We’ll be returning to Minnesota, specifically New Ulm. It’s nice living in a small town and being able to go to the city when you want. We’ll see how long it takes us to move to the Twin Cities though.
Thoughts Of Getting A Full-Time Job
When I’m tired and reading stories of startups that are doing great I start to think about how it would be to work full-time for someone. Frankly I don’t like being told what to do by someone that hasn’t done it before. I believe that it was for that reason I was successful with my web development firm – I could code and I was the owner/manager. Because I could code it was easier to gain the respect of my team. The same was the case when I did agile software development consulting.

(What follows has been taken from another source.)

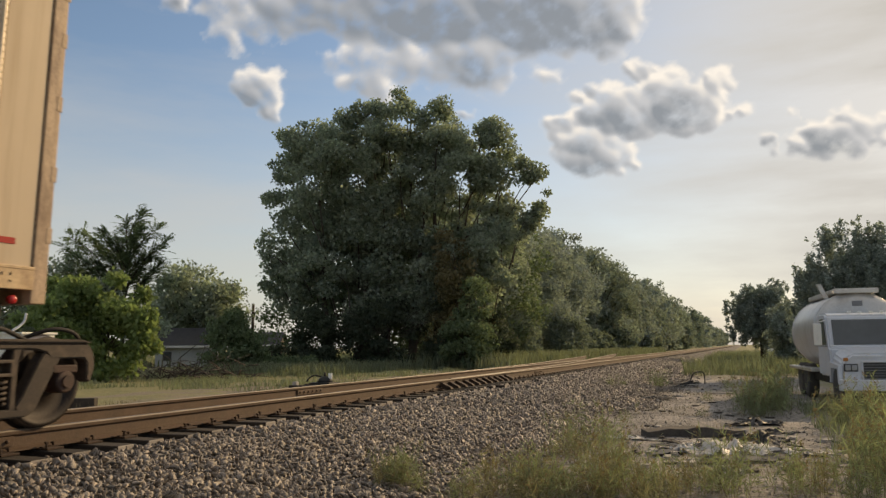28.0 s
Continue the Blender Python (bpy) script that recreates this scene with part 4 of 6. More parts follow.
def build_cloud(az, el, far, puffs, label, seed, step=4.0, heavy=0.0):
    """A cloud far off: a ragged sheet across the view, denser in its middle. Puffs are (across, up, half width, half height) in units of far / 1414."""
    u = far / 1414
    p = np.array(puffs, float)
    r = np.random.RandomState(int(seed * 10))
    x0, x1 = (p[:, 0] - 1.7 * p[:, 2]).min() - 20, (p[:, 0] + 1.7 * p[:, 2]).max() + 20
    y0, y1 = (p[:, 1] - 1.7 * p[:, 3]).min() - 20, (p[:, 1] + 1.7 * p[:, 3]).max() + 20
    xs, ys = np.arange(x0, x1, step), np.arange(y0, y1, step)
    gx, gy = np.meshgrid(xs, ys)
    # heaps of round billows of several sizes: their joint bulge towards the viewer
    bulge = np.zeros_like(gx)
    for cx, cy, a, b in p:
        for _ in range(int(10 + 0.012 * a * b)):
            q = r.normal(size=2)
            q *= r.uniform(0, 1) ** 0.6 / np.linalg.norm(q)
            rad = min(a, b) * r.uniform(0.22, 0.62)
            px, py = cx + q[0] * a * 0.95, cy + q[1] * b * 0.95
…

As entrepreneurs we wear many hats, so it can be easy to feel overwhelmed. It’s in those times that the false belief we’ve been fed – that full-time employment is stable – starts to nefariously creep around our heads. I was thinking about it this morning. With so much to do and to worry about, wouldn’t it just be easier to get a job? Not really.
If I got a job then I’d be away from my family. I’d be taking orders from god-knows-who. Thoughts of Dilbert, Office Space, and The Office come to mind. Don’t get me wrong though. The jobs I had in the past were pretty great, and my bosses were all awesome. But there was always that voice in the back of my head telling me I could be doing more and having a much larger impact. It’s that that always led me back to self-employment.
And so it was this morning that, when the full-time job monster creeped into my head, I realized that I just needed some more sleep.
That’s It For This Week!
Another busy week has come and gone. I hope you had a great week too, and are looking forward to the new one.